A few that come up in nearly every system big enough to need them:
Search index sync. Whenever a record changes, push the new shape into Elasticsearch or OpenSearch. You don't try to write to both stores from the API. You write to DynamoDB and let the stream push the rest.
Audit log. Every change appends a row to an audit table or to S3. Compliance loves this pattern because the audit isn't something the application code has to remember to do: it's a structural property of the system.
Materialised aggregates. Counters, leaderboards, "items per category". You don't recompute on read. You react to each change in the stream and update the aggregate in place. The aggregate is eventually consistent, but it's also millisecond-cheap to read.
Webhook fan-out. Every change publishes to an EventBridge bus, which routes to internal subscribers, third-party webhooks, partner integrations. The stream-to-bus Lambda is small and focused; the routing rules live in EventBridge.
Read-model projection. Classic CQRS shape: the stream feeds a denormalised read model, possibly in another database (PostgreSQL, Redis, even a different DynamoDB table with a different key schema for query patterns the primary table can't serve).

The shape repeats: stream out, Lambda transforms, downstream system gets a tidy projection of state. Your primary table stays narrow and write-optimised. Every read pattern that doesn't fit DynamoDB's key model lives somewhere else, sourced from the same stream.
EventBridge Pipes Is Often The Right Glue
If your Lambda's job is "read from the stream, transform a little, send to SQS/SNS/EventBridge", you probably don't need to write a Lambda at all. EventBridge Pipes is purpose-built for that shape. You declare the source (the DynamoDB Stream), an optional filter, an optional enrichment step (which can be a Lambda), and the target (SQS, SNS, EventBridge bus, Step Functions, API destination, and friends).
A pipe looks something like:
{
"Source": "arn:aws:dynamodb:us-east-1:111122223333:table/Users/stream/2026-05-10T00:00:00.000",
"SourceParameters": {
"DynamoDBStreamParameters": {
"StartingPosition": "LATEST",
"BatchSize": 100
},
"FilterCriteria": {
"Filters": [
{ "Pattern": "{\"eventName\":[\"MODIFY\"],\"dynamodb\":{\"NewImage\":{\"plan\":{\"S\":[\"pro\",\"enterprise\"]}}}}" }
]
}
},
"Target": "arn:aws:events:us-east-1:111122223333:event-bus/billing-bus"
}
The filter is the part most people miss. It runs before your code, on AWS-managed infrastructure, and it drops records that don't match. Your downstream Lambda no longer wakes up for every INSERT and REMOVE just to ignore them. You pay for the records you care about, not the firehose.
If you're already using Lambda just to filter and forward, switching to a Pipe with a filter is one of the highest-leverage cleanups available.
When You Should Not Use DynamoDB Streams
Streams is the right tool a lot of the time, but it's not free of sharp edges.
Don't use it when you need replay older than 24 hours.
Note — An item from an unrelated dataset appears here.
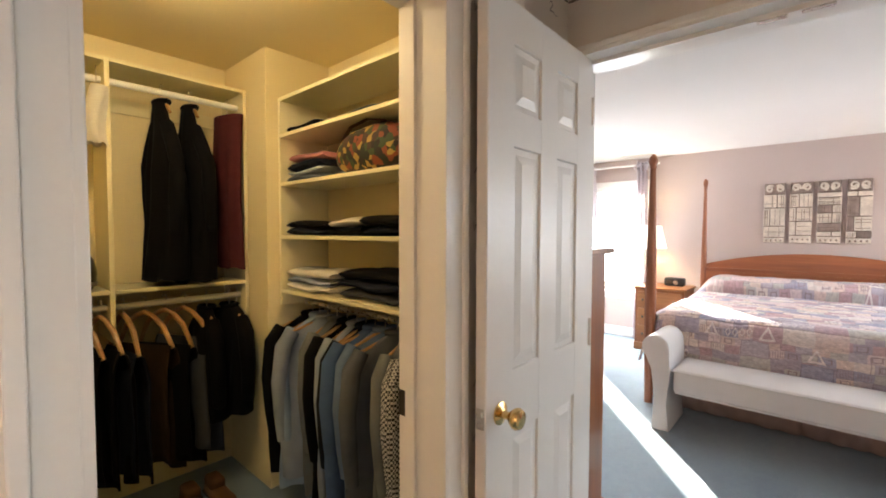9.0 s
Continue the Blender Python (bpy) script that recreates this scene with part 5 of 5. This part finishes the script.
M_BLK = C("black_wool", 0.003, 0.003, 0.004)
M_NAVY = C("navy_cotton", 0.008, 0.010, 0.018)
M_CHAR = C("charcoal_cotton", 0.05, 0.054, 0.066)
M_BLUE1 = C("pale_blue_shirting", 0.30, 0.38, 0.52)
M_BLUE2 = C("slate_blue_shirting", 0.15, 0.21, 0.34)
M_DENIM = C("denim_blue", 0.08, 0.13, 0.25)
M_GREY1 = C("light_grey_shirting", 0.29, 0.325, 0.40)
M_GREY2 = C("mid_grey_shirting", 0.12, 0.13, 0.155)
M_OLIVE = C("taupe_grey_shirting", 0.17, 0.175, 0.18)
M_WHITEC = C("white_cotton", 0.66, 0.62, 0.55, 0.06)
M_MAROON = C("maroon_wool", 0.075, 0.018, 0.022)
M_RED = C("red_knit", 0.42, 0.015, 0.02)
M_PINK = C("pink_cotton", 0.52, 0.22, 0.22)
M_BROWN = C("brown_leather", 0.10, 0.05, 0.025)
M_UMBER = C("dark_brown_wool", 0.030, 0.018, 0.011)
M_CHECK = checked("black_white_checked_cotton", (0.58, 0.57, 0.55), (0.015, 0.015, 0.02), 0.010)


def floral():
    m, n, l = nodes_of("dark_floral_print")
    p = n["Principled BSDF"]
    v = n.new("ShaderNodeTexVoronoi")
    v.inputs["Scale"].default_value = 34
    l.new(coords(n, l), v.inputs["Vector"])
    sp = n.new("ShaderNodeSeparateColor")
    l.new(v.outputs["Color"], sp.inputs[0])
    cr = n.new("ShaderNodeValToRGB")
    cr.color_ramp.interpolation = "CONSTANT"
    for i, c in enumerate(((0.015, 0.02, 0.012), (0.04, 0.06, 0.02), (0.20, 0.045, 0.018), (0.02, 0.012, 0.01), (0.34, 0.22, 0.05), (0.05, 0.025, 0.016))):
        e = cr.color_ramp.elements[i] if i < 2 else cr.color_ramp.elements.new(i / 6)
        e.position, e.color = i / 6, (*c, 1)
    l.new(sp.outputs[0], cr.inputs[0])
    l.new(cr.outputs[0], p.inputs["Base Color"])
    p.inputs["Roughness"].default_value = 0.7
    return m


M_FLORAL = floral()


def shelving(name, x0, x1, y0, y1, uprights, bays, label):
    """Closet shelving; bays: (left, right, heights)."""
    th = thing(name, ((x0 + x1) / 2, (y0 + y1) / 2, 0), label, "shelving")
    for x, top, low in uprights:
        part("upright", boxed(x - 0.009, x + 0.009, y0 + 0.001, y1, low, top, 0.002), M_SHELF, th)
    for a, b, zs in bays:
        for z in zs:
            part("shelf", boxed(a + 0.0092, b - 0.0092, y0, y1, z - 0.019, z, 0.002), M_SHELF, th)
    part("back_panel", boxed(x0, x1, y1 + 0.0005, y1 + 0.004, 1.0, max(u[1] for u in uprights)), M_CLOSET, th)
    return th


SX0, SX1, SXM = -2.49, -1.13, -1.505
unit = shelving("closet_shelving", SX0, SX1, 3.15, 3.45, [(SX0 + 0.012, 2.14, 1.02), (SXM, 2.14, 0.98), (SX1 - 0.01, 2.14, 1.02)],
                [(SX0 + 0.012, SXM, (2.14, 1.945, 1.685, 1.40, 1.105)), (SXM, SX1 - 0.01, (2.14, 1.90, 1.685, 1.56, 1.44))], "cream painted closet shelving with folded clothes and a rod")
part("rod", tube([(SX0 + 0.02, 3.30, 1.02), (SX1 - 0.02, 3.30, 1.02)], 0.015, 10), M_SILVER, unit, "metal hanging rod", True)
part("rod_cleat", boxed(SX0 + 0.03, SXM - 0.012, 3.436, 3.4498, 1.0, 1.085), M_SHELF, unit)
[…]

That's the hard limit. If your downstream consumer might be offline for days, or you need to bootstrap a new consumer from history, you want Kinesis Data Streams (which can be configured for up to 365 days of retention) or you want to combine streams with periodic snapshots.
Don't use it for workflows, in the sense of long-running, multi-step business processes with branching, human approval, and saga compensation. Streams gives you reactions to changes; it does not give you orchestration. For workflows that span hours or days, Step Functions is the right primitive, with the stream feeding it at the entry point.
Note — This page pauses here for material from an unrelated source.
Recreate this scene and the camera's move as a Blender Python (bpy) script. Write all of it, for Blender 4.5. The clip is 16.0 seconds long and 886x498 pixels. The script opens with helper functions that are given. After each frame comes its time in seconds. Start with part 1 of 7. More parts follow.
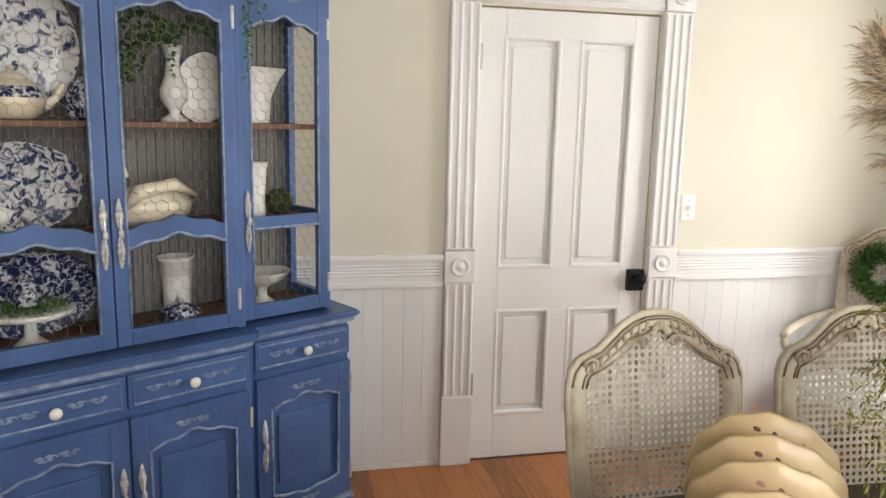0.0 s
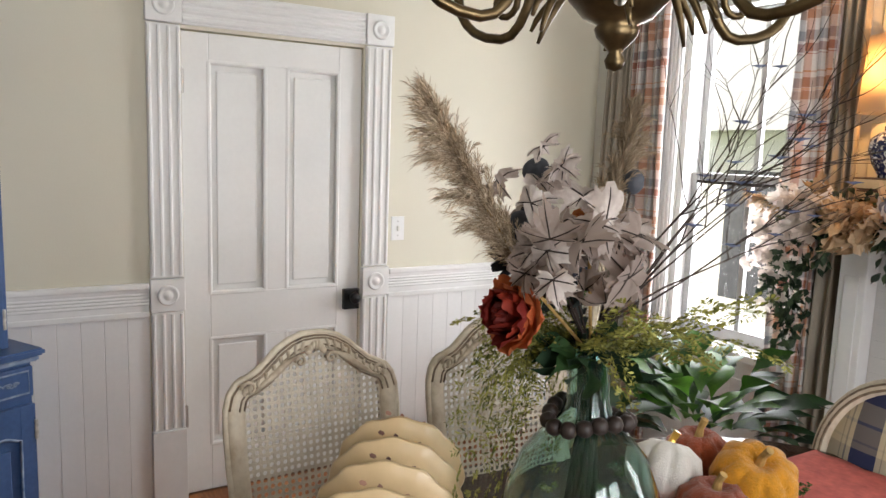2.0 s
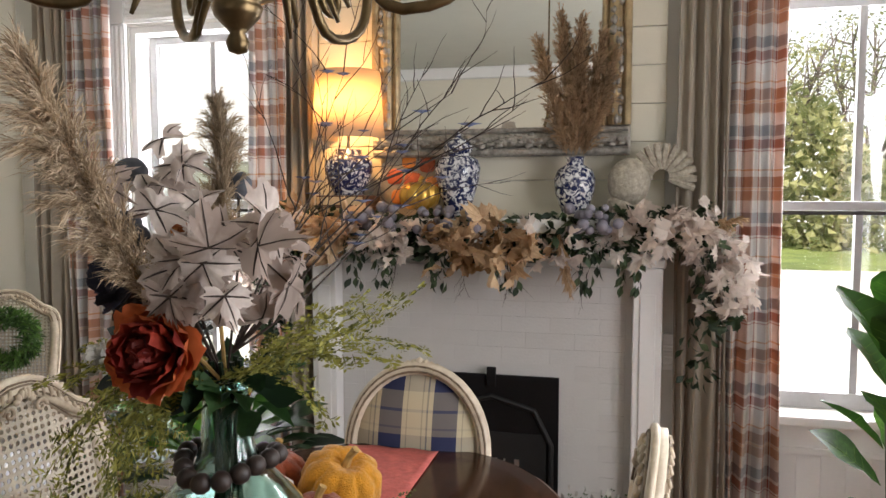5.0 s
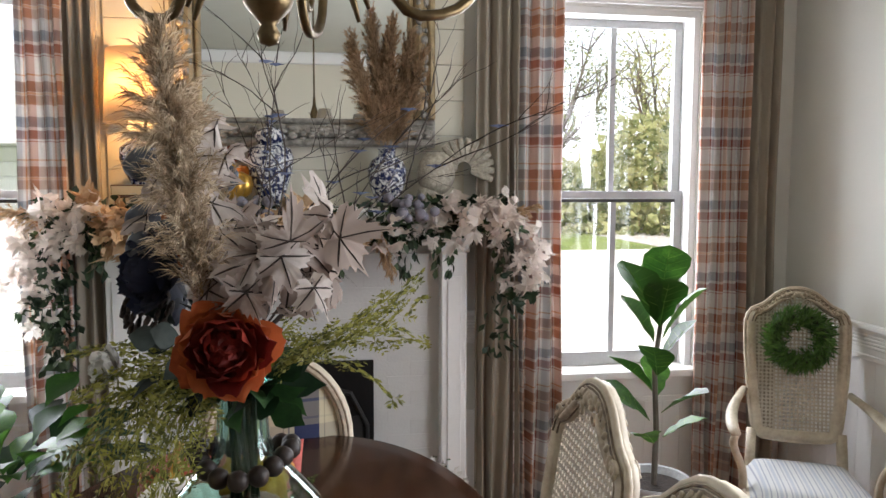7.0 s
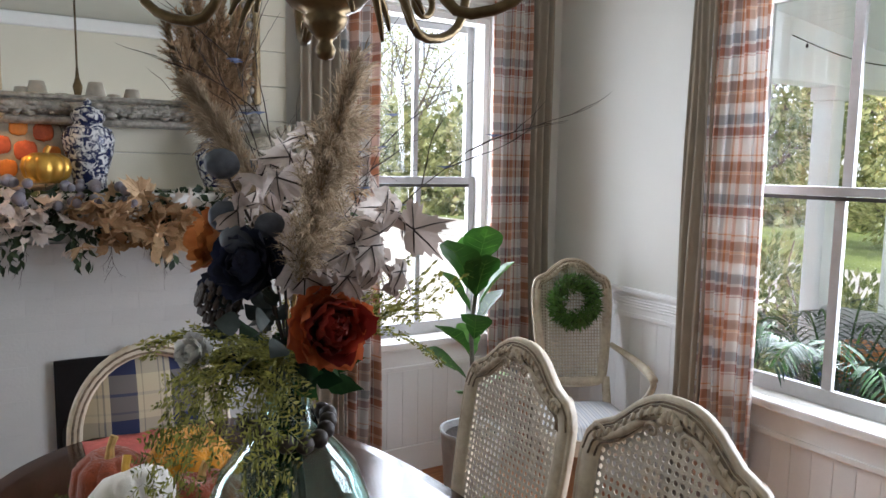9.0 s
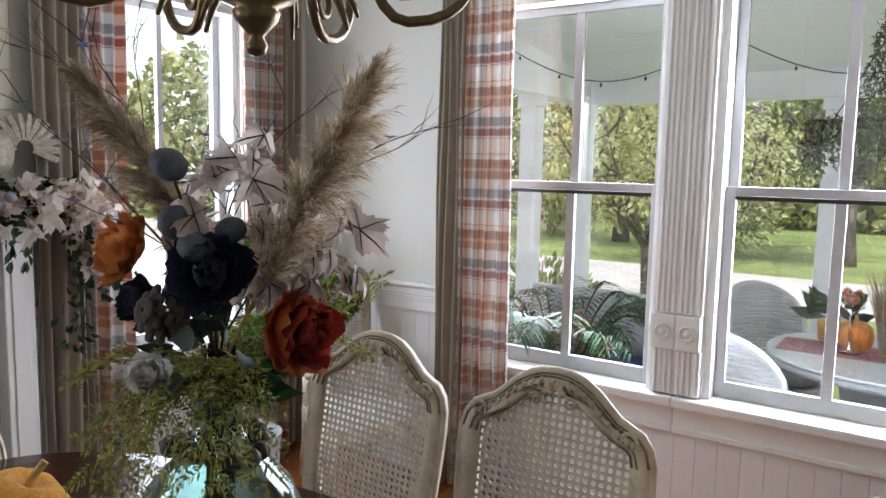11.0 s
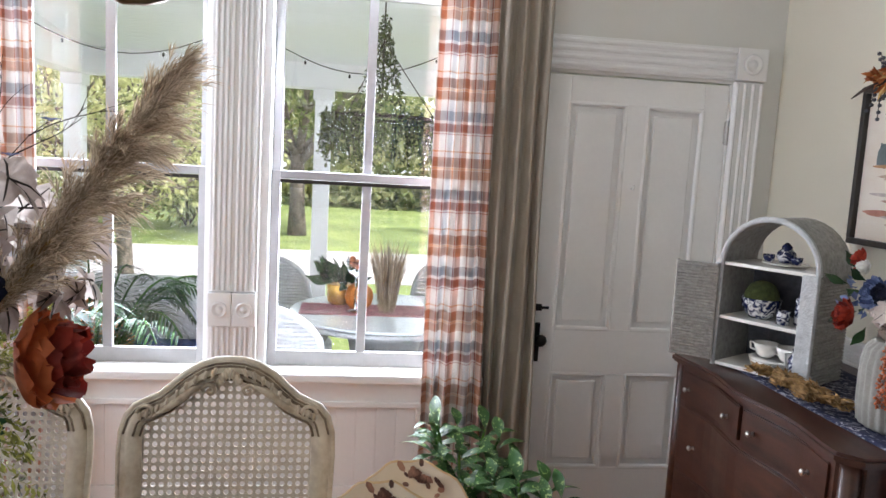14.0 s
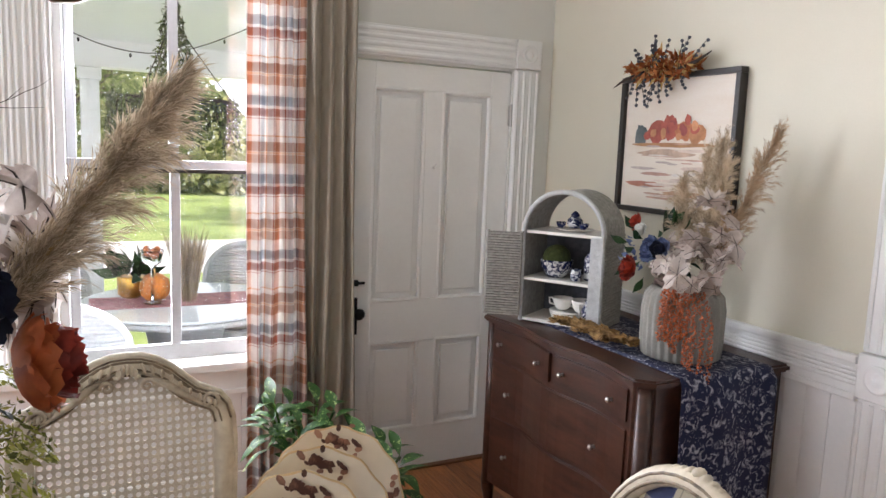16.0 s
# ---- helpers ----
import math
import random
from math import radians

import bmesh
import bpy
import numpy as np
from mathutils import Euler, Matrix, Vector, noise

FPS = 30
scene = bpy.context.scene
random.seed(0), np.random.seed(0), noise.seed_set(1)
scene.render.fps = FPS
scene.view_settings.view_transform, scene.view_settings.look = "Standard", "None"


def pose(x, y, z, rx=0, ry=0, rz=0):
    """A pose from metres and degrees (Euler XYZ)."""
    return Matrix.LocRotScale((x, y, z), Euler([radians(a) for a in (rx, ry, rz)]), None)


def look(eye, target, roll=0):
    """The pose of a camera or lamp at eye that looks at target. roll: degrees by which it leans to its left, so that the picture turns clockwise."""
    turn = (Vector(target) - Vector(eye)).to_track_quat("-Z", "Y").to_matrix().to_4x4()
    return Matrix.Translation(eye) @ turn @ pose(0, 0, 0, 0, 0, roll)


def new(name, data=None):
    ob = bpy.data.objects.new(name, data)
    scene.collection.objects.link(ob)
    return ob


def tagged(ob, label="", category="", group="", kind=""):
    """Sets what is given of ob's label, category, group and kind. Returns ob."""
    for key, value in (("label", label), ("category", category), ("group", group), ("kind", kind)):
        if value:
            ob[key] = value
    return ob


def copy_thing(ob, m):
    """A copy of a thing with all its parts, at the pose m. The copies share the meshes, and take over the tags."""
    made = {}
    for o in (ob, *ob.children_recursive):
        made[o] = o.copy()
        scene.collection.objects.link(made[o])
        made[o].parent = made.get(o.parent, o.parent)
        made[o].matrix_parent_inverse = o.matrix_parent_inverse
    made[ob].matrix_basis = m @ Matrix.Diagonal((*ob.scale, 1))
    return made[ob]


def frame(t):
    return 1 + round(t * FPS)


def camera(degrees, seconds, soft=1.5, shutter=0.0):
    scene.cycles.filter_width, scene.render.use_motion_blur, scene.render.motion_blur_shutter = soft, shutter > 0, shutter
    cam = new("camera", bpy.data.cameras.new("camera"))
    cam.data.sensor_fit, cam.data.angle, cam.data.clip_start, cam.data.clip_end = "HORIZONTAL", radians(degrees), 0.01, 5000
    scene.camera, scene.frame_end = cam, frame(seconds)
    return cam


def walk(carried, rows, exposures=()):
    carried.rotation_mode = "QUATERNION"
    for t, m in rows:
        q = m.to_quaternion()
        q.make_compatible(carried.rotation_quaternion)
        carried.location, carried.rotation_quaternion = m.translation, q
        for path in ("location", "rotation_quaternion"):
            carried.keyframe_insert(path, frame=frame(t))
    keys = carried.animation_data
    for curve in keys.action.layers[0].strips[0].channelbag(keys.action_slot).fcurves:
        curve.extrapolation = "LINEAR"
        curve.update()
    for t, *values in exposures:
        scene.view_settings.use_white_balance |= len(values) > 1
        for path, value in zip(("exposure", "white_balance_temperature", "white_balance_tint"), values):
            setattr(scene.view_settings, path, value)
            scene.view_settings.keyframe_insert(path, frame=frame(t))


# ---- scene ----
cam = camera(62.6, 16.0, soft=1.5)
PATH = [
    (0, (3.087, 2.079, 1.567), (1.163, 2.501, 1.22), 1.3),
    (0.5, (3.161, 2.137, 1.562), (1.27, 2.686, 1.215), 1.7),
    (1, (3.205, 2.181, 1.571), (1.364, 2.889, 1.243), 2.0),
    (1.5, (3.235, 2.24, 1.571), (1.455, 3.104, 1.275), 2.0),
    (2, (3.237, 2.267, 1.599), (1.537, 3.283, 1.323), 2.0),
    (2.5, (3.262, 2.339, 1.555), (1.634, 3.479, 1.332), 1.7),
    (3, (3.199, 2.242, 1.584), (1.778, 3.631, 1.361), 1.3),
    (3.5, (3.133, 2.191, 1.575), (1.934, 3.778, 1.365), 1.0),
    (4, (3.052, 2.151, 1.542), (2.099, 3.902, 1.383), 0.2),
    (4.5, (2.993, 2.15, 1.533), (2.267, 4.008, 1.389), 1.0),
    (5, (2.89, 2.171, 1.532), (2.416, 4.109, 1.392), -0.0),
    (7.5, (2.356, 2.038, 1.543), (2.839, 3.971, 1.363), 0.8),
    (8, (2.245, 2.036, 1.549), (2.902, 3.916, 1.364), 1.2),
    (8.5, (2.116, 2.036, 1.558), (2.956, 3.839, 1.353), 1.2),
    (9, (1.969, 2.013, 1.566), (2.993, 3.716, 1.344), 1.0),
    (9.5, (1.899, 2.048, 1.556), (3.103, 3.63, 1.339), 1.5),
    (12, (1.556, 2.34, 1.576), (3.412, 3.045, 1.335), 1.1),
    (12.5, (1.552, 2.409, 1.562), (3.487, 2.851, 1.314), 1.5),
    (13, (1.557, 2.543, 1.6), (3.535, 2.691, 1.339), 1.7),
    (13.5, (1.536, 2.556, 1.584), (3.521, 2.519, 1.346), 2.9),
    (14, (1.493, 2.596, 1.59), (3.463, 2.347, 1.354), 3.2),
    (14.5, (1.422, 2.656, 1.599), (3.356, 2.205, 1.363), 2.8),
    (15, (1.364, 2.739, 1.6), (3.255, 2.135, 1.353), 3.3),
    (15.5, (1.371, 2.814, 1.608), (3.217, 2.09, 1.348), 3.3),
    (16, (1.422, 2.883, 1.602), (3.199, 2.005, 1.335), 2.2),
]
EXPOSURES = [(0.0, 0.82, 7150, 15), (1.5, 0.60, 6950, 16), (3.0, 0.24, 6750, 16), (5.0, 0.52, 6900, 18), (7.5, 0.53, 6350, 15), (9.5, 0.46, 6100, 15), (12.0, 0.42, 6150, 17), (13.5, 0.92, 6100, 18), (16.0, 1.04, 6400, 19)]
walk(cam, [(t, look(eye, target, roll)) for t, eye, target, roll in PATH], EXPOSURES)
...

Don't use it when ordering across keys is critical. The stream guarantees order per primary key, not globally. If your consumer's correctness depends on seeing a users event before an accounts event that happens to refer to the same user, you need explicit sequencing somewhere, typically a small state machine that waits for both.
And don't use it as the only signal for things that are external-facing and contractual. If you publish a public webhook based purely on a stream record, and your stream goes down for a window, your customers will quietly miss events forever. Pair stream-driven workflows with a reconciliation job that periodically walks the table and re-emits any missed signals.
A Mental Model To Keep
The shortest version of all of this:
Your table is the source of truth. The stream is a 24-hour ordered log of every change to that truth. Lambdas are workers that subscribe to the log, do one focused job each, and stay idempotent on purpose. Every side effect lives in its own worker, retries on its own clock, dies in its own DLQ when it can't be saved.
That model scales surprisingly far. The first time you build it, it'll feel like overkill for the four side effects you have today. The fourth time you add a new downstream consumer in five minutes, without touching the API handler, without writing a queue, without redesigning the data model, and you'll quietly stop questioning whether it was worth the setup.